Tödliche Erinnerungen
Schönbergs Fanal atonaler Musik und verstörenden Sprechgesangs von 1912 und Maxwell Davies’ musikalisch-dramatische Gratwanderung von 1974: In der Kombination werden beide Stücke in der hoch reflektierten Performance der New Opera Amsterdam anlässlich des ambitionierten neuen Festivals „voi-z“ im niederländischen Zwolle zu einem brisanten Doppel tödlicher – weiblicher – Erinnerungen.
Carina Vinke singt sowohl die hoffnungslos elegisch rückblickenden Erinnerungen an den mythischen Pierrot als auch die emotional überreizten Reanimations-Versuche einer verlassenen Braut mit kalkulierter Stimmkultur: bewusst gestaltend in den vorgegebenen Exaltationen mit gekonnten Höhen und intensiver „Sprach“-Gestaltung – dabei darstellerisch ausdrucksvoll präsent!
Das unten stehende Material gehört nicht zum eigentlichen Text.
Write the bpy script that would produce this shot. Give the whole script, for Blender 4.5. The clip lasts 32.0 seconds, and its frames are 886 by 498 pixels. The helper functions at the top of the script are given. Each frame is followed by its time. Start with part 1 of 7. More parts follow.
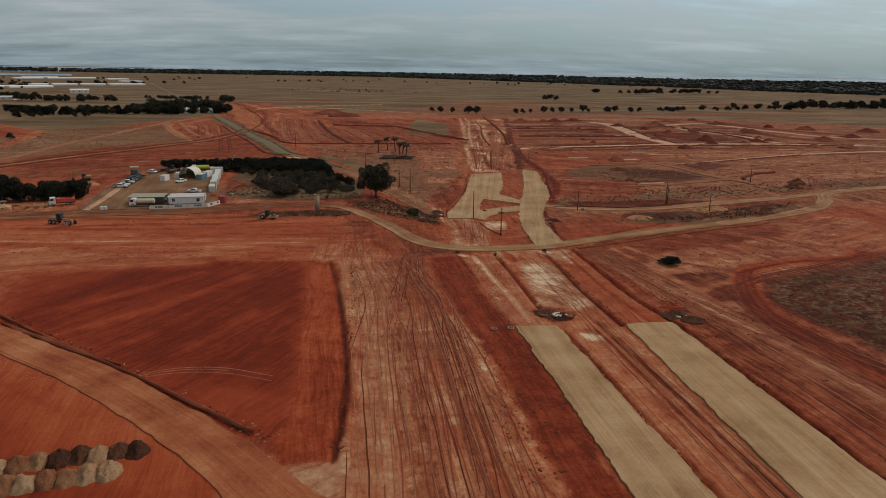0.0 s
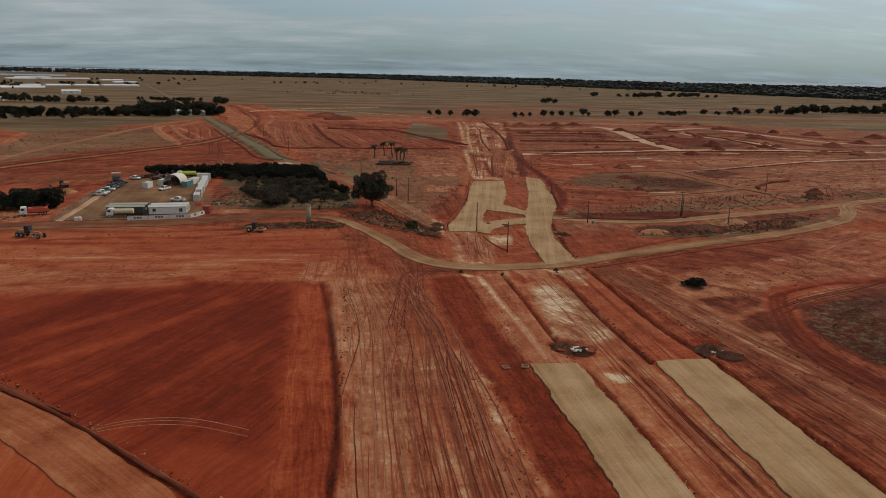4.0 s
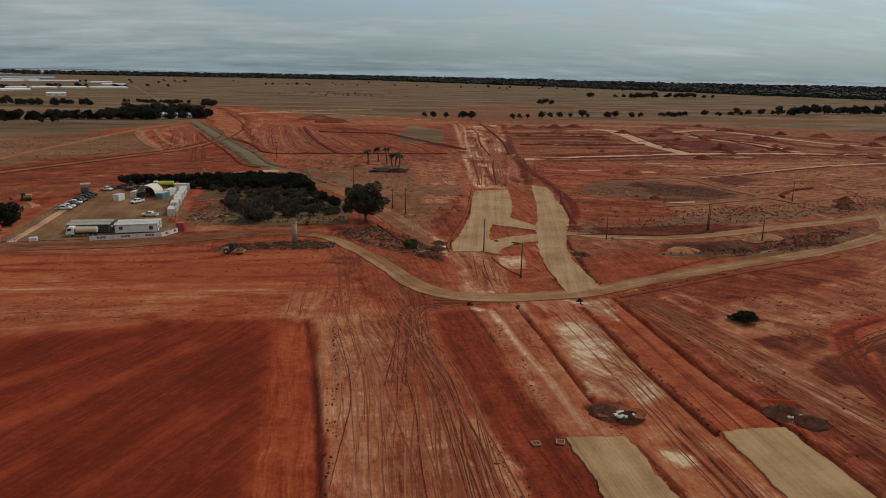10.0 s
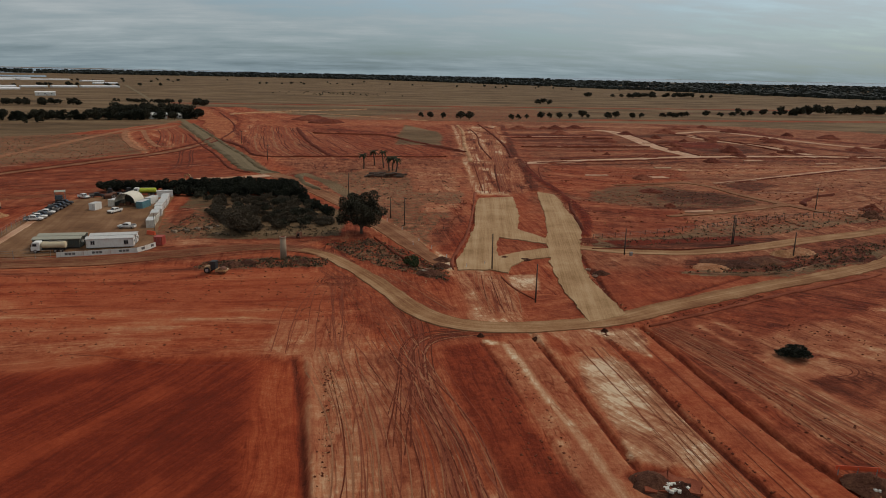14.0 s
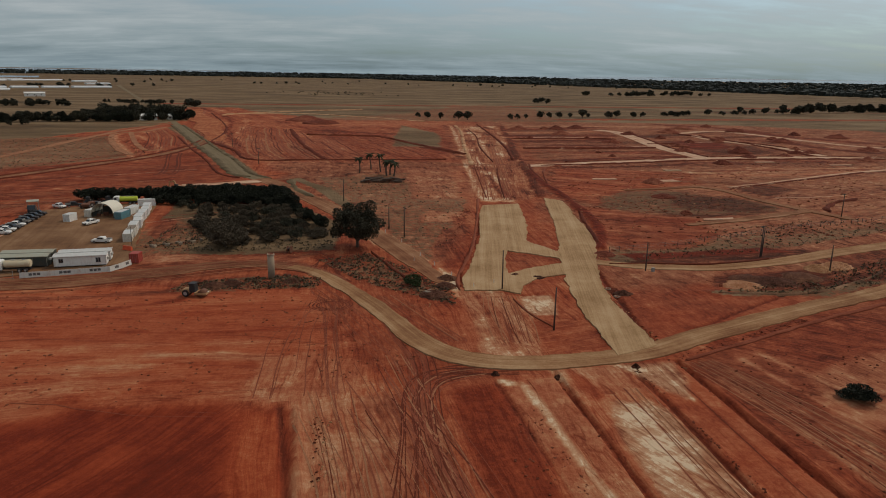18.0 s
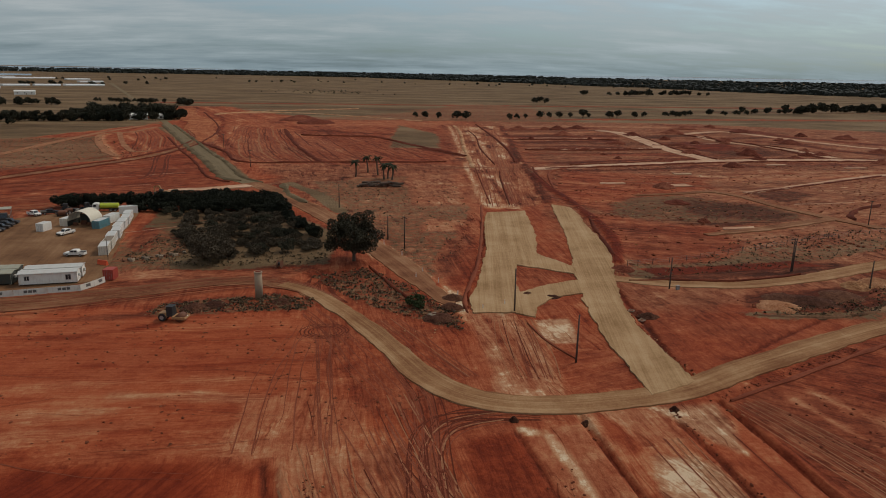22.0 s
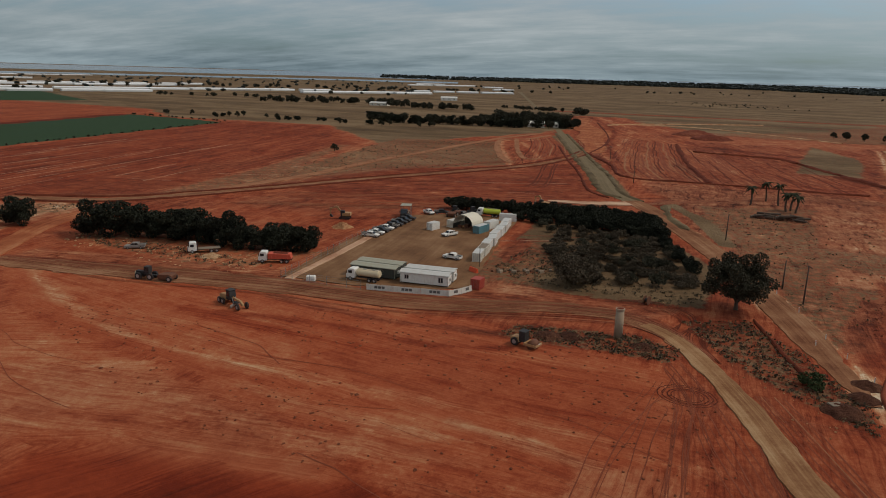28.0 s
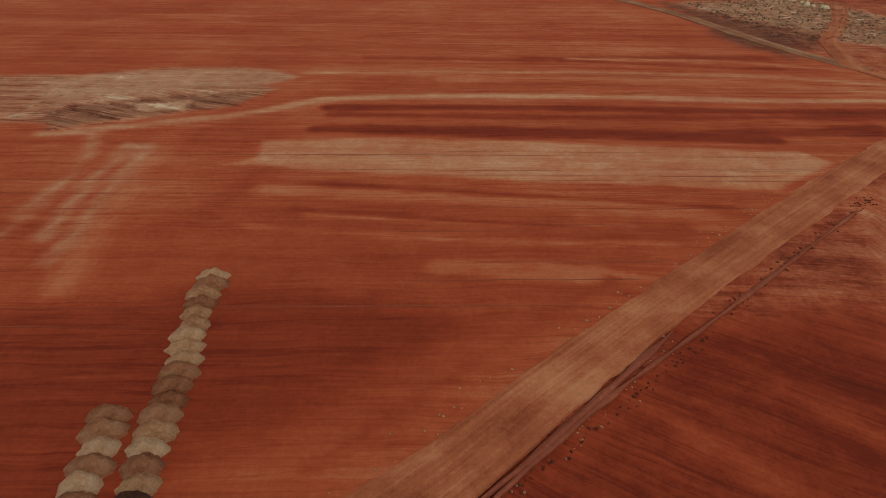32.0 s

Lotte de Beers Regie betont die existenzielle Einsamkeit der Frauen, konfrontiert sie jeweils mit einem alter ego, der Projektion des ersehnten, verachteten Geliebten beziehungsweise ihre eigene Vergangenheit. Ilse Ort tanzt diese Figuren im Stil dramatischen Tanztheaters mit großer Intensität.
Clement & Sandu bauen eine eindrucksvoll abstrakte Bühne mit zwei gegeneinander gerichteten Schrägen als Spielflächen, durch Seile fragil miteinander verbunden – assoziationsreiche Angebote für Akteure und Zuschauer, unterstützt durch sparsam-eindringliche Licht-Effekte!
Das technisch perfekt aufspielende New European Ensemble vermag es, dem so spröden Klang-Material die immanente Emotionalität zu entlocken; Christian Karlsen leitet das Orchester zu intendiertem durchsichtigen Klang, lässt Raum für die eingreifenden Solo-Instrumente und koordiniert umsichtig die Kommunikation zwischen Musik und Gesang.
Im intimen Raum des Odeon-Theaters in Zwolle verfolgt ein offensichtlich kundig-interessiertes Publikum die Aufführung mit hoher Konzentration und dankt am Ende mit respektvollem Applaus.
Dem jungen Festival im bislang wenig beachteten Zwolle steht nach dieser Erfahrung – und dem weiteren Programm mit avanciertem Musiktheater! - eine verheißungsvolle Zukunft ins Haus!